The list of options doesn’t end here: there are some free and open-source software libraries that can read and manipulate Excel files. They have different purposes: some of them you can use in Python, some of them are extremely performant if you just need to read an Excel sheet from top to bottom to import it into a database or to convert to CSV. Some of them work on top of OpenXML but make development much easier for you.
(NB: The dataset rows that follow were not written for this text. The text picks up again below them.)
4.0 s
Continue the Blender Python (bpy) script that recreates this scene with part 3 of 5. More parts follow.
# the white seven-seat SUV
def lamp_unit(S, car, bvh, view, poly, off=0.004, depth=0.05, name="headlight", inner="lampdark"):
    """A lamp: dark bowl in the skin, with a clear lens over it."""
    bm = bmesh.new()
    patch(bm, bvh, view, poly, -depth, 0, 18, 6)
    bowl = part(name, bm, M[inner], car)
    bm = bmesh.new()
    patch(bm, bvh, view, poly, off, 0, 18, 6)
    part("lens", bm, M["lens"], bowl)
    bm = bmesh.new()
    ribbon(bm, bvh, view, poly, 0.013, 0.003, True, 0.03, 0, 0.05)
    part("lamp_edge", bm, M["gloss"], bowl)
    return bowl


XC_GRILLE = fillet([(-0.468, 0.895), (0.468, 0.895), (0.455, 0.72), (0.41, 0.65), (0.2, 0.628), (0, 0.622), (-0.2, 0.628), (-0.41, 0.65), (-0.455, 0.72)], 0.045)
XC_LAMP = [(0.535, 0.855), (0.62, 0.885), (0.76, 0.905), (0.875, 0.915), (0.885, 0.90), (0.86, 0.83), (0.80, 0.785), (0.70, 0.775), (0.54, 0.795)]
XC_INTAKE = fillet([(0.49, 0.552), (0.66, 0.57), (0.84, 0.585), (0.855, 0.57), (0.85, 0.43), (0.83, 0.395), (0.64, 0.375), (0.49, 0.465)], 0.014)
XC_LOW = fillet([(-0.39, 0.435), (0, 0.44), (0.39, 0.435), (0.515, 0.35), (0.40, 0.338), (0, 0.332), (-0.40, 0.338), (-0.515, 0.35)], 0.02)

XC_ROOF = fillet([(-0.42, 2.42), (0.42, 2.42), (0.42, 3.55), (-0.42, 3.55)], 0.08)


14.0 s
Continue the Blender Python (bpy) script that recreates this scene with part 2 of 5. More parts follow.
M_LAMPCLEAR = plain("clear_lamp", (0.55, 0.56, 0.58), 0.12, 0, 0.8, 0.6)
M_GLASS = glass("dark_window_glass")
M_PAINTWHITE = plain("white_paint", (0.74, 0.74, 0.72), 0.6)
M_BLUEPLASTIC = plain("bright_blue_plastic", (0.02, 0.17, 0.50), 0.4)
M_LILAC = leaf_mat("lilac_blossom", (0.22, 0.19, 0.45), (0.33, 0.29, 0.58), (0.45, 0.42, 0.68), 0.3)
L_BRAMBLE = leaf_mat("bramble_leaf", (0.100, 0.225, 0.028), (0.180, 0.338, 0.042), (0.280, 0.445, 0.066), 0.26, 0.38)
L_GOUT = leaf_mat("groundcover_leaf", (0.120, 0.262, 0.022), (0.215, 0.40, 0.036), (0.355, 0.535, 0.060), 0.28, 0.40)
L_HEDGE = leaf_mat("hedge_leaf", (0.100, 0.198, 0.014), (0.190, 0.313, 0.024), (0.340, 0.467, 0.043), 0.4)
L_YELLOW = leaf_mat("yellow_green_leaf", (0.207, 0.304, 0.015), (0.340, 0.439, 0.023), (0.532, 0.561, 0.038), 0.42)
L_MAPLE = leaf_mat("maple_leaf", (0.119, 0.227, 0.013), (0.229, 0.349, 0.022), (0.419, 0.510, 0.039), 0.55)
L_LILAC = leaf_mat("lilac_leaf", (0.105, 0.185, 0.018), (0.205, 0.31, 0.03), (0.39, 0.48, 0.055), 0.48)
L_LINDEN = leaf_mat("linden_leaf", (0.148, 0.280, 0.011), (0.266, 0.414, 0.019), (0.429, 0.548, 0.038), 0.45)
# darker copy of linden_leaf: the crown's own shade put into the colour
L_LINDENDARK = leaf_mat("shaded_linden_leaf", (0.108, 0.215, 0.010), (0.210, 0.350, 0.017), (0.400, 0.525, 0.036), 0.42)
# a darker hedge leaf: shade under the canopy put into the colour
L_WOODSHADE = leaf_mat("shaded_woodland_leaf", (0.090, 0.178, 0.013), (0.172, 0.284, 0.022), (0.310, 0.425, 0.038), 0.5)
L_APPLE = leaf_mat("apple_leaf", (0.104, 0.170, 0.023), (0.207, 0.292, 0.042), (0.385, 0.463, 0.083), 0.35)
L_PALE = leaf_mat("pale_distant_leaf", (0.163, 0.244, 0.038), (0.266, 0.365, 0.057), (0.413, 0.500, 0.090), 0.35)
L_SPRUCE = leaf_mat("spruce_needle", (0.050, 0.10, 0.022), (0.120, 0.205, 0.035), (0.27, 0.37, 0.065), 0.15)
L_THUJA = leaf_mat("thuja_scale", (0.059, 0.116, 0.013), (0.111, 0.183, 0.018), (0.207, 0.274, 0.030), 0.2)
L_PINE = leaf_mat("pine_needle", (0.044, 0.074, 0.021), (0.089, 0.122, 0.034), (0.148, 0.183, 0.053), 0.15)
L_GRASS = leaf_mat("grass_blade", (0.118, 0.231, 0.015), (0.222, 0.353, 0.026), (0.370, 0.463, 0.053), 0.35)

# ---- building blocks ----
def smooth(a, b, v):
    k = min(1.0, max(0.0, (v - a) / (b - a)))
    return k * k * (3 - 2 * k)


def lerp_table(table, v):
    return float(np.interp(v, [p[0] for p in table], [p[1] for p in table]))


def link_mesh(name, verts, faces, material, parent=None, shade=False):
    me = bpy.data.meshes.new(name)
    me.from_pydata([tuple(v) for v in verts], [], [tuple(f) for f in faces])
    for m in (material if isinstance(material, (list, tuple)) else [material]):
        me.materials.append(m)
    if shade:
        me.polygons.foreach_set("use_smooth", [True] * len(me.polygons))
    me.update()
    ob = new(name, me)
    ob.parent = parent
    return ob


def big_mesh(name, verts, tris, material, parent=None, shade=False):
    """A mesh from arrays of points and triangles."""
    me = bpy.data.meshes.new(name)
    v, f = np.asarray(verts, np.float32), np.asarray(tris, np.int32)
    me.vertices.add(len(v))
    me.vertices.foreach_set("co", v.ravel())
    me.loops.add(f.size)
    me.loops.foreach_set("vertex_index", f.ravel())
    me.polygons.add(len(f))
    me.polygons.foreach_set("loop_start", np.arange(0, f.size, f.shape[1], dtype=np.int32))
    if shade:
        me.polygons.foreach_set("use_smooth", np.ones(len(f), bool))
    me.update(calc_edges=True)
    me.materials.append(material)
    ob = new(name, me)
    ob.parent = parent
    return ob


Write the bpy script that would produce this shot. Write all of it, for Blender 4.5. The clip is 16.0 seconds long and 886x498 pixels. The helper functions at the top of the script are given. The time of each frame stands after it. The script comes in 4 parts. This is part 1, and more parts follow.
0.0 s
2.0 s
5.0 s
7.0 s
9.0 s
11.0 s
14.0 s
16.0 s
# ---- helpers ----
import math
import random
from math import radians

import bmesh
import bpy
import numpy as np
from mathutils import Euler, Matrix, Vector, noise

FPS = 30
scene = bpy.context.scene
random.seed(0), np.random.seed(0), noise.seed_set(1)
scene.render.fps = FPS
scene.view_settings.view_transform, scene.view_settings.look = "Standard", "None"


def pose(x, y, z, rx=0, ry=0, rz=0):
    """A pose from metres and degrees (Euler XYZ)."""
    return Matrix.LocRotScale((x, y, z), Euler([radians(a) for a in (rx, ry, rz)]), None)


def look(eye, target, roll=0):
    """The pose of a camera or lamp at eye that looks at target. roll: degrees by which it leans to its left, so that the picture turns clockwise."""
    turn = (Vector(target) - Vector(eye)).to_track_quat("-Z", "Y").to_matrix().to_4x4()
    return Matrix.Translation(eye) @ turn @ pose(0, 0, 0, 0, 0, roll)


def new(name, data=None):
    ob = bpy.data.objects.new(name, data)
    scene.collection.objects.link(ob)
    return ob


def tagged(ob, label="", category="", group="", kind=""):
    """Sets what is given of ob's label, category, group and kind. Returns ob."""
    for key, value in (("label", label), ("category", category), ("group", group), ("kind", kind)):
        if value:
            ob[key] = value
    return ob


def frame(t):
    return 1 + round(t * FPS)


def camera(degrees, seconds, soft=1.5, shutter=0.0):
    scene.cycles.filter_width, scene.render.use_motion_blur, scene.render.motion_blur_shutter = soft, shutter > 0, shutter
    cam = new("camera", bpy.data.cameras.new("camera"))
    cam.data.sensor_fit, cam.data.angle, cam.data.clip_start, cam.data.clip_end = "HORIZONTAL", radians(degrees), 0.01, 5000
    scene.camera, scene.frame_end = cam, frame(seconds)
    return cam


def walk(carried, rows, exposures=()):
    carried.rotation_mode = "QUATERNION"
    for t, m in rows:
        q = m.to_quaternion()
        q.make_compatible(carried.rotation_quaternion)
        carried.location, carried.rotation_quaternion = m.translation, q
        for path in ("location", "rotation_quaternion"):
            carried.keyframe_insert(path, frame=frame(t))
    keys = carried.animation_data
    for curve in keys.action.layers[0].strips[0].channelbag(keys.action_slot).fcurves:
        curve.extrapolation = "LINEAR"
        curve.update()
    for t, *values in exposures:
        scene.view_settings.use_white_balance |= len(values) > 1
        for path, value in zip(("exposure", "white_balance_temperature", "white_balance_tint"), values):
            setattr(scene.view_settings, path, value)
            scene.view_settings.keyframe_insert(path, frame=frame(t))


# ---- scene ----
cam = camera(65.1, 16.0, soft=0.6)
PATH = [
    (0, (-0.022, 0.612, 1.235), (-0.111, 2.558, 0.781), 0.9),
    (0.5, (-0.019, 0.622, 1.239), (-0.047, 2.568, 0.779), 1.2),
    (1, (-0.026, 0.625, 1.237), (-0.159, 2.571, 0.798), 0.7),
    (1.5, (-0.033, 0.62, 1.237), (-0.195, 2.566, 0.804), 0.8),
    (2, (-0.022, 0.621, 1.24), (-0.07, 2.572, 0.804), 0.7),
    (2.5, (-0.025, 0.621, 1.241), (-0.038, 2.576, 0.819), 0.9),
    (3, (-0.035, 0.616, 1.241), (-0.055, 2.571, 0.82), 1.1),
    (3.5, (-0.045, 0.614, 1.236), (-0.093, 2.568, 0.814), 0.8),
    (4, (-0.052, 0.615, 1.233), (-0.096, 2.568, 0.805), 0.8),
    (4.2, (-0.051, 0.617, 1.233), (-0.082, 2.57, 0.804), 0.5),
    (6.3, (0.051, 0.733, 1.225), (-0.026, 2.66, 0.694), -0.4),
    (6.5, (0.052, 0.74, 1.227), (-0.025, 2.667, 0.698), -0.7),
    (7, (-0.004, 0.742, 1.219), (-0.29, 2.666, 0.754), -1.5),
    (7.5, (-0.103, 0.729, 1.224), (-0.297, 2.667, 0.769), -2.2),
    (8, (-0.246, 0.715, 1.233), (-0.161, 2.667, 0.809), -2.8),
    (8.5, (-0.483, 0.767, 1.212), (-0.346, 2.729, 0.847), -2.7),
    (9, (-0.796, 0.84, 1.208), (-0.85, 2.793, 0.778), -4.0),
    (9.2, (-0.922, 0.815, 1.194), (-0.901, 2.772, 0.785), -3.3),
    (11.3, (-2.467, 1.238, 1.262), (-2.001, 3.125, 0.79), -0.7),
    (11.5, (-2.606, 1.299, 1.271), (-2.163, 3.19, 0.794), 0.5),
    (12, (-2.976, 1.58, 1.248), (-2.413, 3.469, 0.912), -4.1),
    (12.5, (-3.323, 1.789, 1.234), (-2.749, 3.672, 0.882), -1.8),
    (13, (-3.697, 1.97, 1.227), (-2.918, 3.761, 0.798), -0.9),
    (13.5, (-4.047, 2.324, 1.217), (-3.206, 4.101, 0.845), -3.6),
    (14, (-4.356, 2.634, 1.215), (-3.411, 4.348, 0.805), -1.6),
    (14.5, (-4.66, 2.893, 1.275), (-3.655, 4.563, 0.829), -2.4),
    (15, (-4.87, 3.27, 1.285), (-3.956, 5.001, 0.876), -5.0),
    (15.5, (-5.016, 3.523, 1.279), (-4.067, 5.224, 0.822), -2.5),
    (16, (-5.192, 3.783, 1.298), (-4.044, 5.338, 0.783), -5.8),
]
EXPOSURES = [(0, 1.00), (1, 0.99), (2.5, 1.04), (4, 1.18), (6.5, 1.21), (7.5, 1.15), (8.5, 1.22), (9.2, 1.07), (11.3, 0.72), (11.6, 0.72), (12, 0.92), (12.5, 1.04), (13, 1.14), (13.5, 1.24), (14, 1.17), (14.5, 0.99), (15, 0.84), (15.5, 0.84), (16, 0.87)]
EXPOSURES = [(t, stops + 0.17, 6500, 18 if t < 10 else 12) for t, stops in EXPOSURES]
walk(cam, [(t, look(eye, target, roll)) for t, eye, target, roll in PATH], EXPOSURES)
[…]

In the role of custom tools developer, I’ve worked with all these options (Aspose, OpenXML, Interop and open-source libraries). For the converter from XLSX to CSV and back, I used OpenXML, but would probably look at some of the best open-source libraries if I had to do it again today, because they are faster and more efficient for a “simple” top-down cell-by-cell conversion. When I had to create something more complex, I used Interop to rely on the easy access to powerful Excel features and sacrificed the ability to use the resulting software tool in server-side automation. Instead, I developed software tools that PMs could use on their own PCs (with Excel installed), interactively, with a GUI.